Via the -r/--radius argument, the radius (default: 2) for circular fingerprints ecfp and fcfp can be changed. The -nb/--nbits argument changes the bit size of the fingerprint (default: 2048) and if --no_chiral argument, chirality is ignored, e.g.:

vsflow preparedb -i fda.sdf -o fda_fps -f ecfp -r 3 -nb 4096 --no_chiral

By specifying the -c/--conformers flag, 3D conformers for all database compounds are generated:

vsflow preparedb -i fda.sdf -o fda_confs -c

You can optionally use the --seed argument to specify a seed for the random number generator for reproducibility purposes:

vsflow preparedb -i fda.sdf -o fda_std_confs -c --seed 42

Caveat: 3D information of molecules read from an input SD file are overwritten when generating conformers!
By default, 20 conformers per molecule are generated. This may be changed using the --nconfs argument. By specifying the --rms_thresh argument, only those conformers out of --nconfs which have an RMSD deviation (calculated on heavy atoms) greater than the specified value are retained, e.g.:

vsflow preparedb -i fda.sdf -o fda_std_confs -c --nconfs 10 --rms_thresh 0.3

With the above statement, all compounds are standardized, then 10 conformers per compound are generated and only those with an RMSD deviation greater than 0.3 are retained. The --rmsd_thresh flag is useful to keep only those conformers with significant differences.

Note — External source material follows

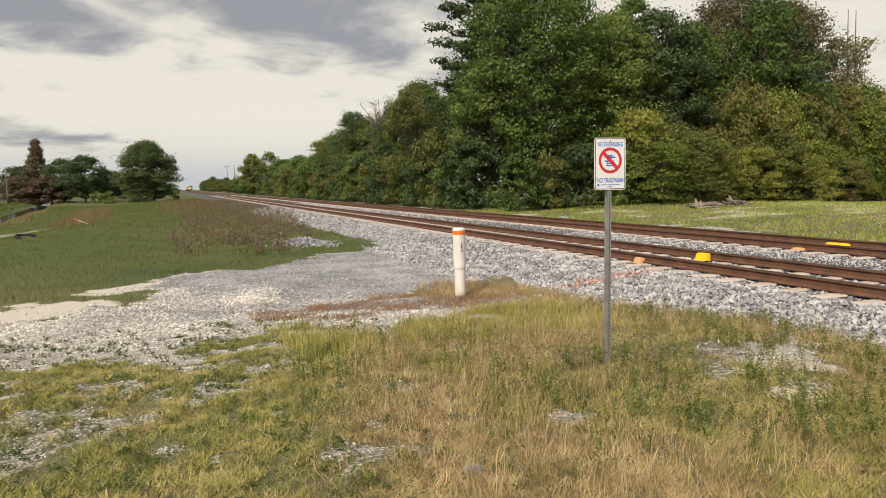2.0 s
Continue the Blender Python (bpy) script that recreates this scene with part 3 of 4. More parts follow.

Since conformer generation can be time-consuming, it is reasonable to parallelize tasks using the -np/--nproc argument. Here you can specify the number of cores/threads of your system to be used for parallelization. VSFlow takes care you don't specify more threads than available. With the following command, molecules are standardized, 30 conformers are generated and fingerprints are calculated using 6 cores/threads:

vsflow preparedb -i fda.sdf -o fda_s_confs_fps -s -c -f ecfp --nconfs 30 -np 6

To further speed up calculations, the conformer generation itself can be further distributed to all available threads of the system via the C++ code of RDKit with the --boost flag:

vsflow preparedb -i fda.sdf -o fda_std_confs -s -c -f ecfp -np 6 --boost

This will distribute the calculations to 6 threads but will additionally use all other available threads to generate the conformers. You may see how the run time differs for the above examples on your machine.
Caveat: Make sure you do not run other important stuff when parallelizing to all available threads since this may slow down your machine!

Integration of Databases

Instead of specifying the -o/--output argument, it is also possible to "integrate" the database into VSFlow using the -int/--integrate and -intg/--int_global arguments. Do not provide a file extension, just specify a shortcut name:

vsflow preparedb -i fda.sdf -int fda -s -c

With the above command, the prepared database is saved as file named fda.vsdb to the folder "VSFlow_Databases" in the user's HOME directory. VSFlow can now access the database from throughout the system, the user only needs to pass the shortcut name to the -d/--database argument, e.g. for a substructure search (see page Substructure Search for more information):

vsflow substructure -smi C1=CN=CC=C1 -d fda -o pyr_subs.sdf

When the -intg/--int_global argument is specified instead, the prepared database is also saved to the folder $Home/VSFlow_Databases by default:

vsflow preparedb -i fda.sdf -intg fda -s

Both paths can be changed in the mode "managedb" (see Page "Manage Databases" for more information).
It may be useful to change the global database path (-intg/--int_global) if VSFlow is run on a server with multiple users and some databases should be accessible for all users.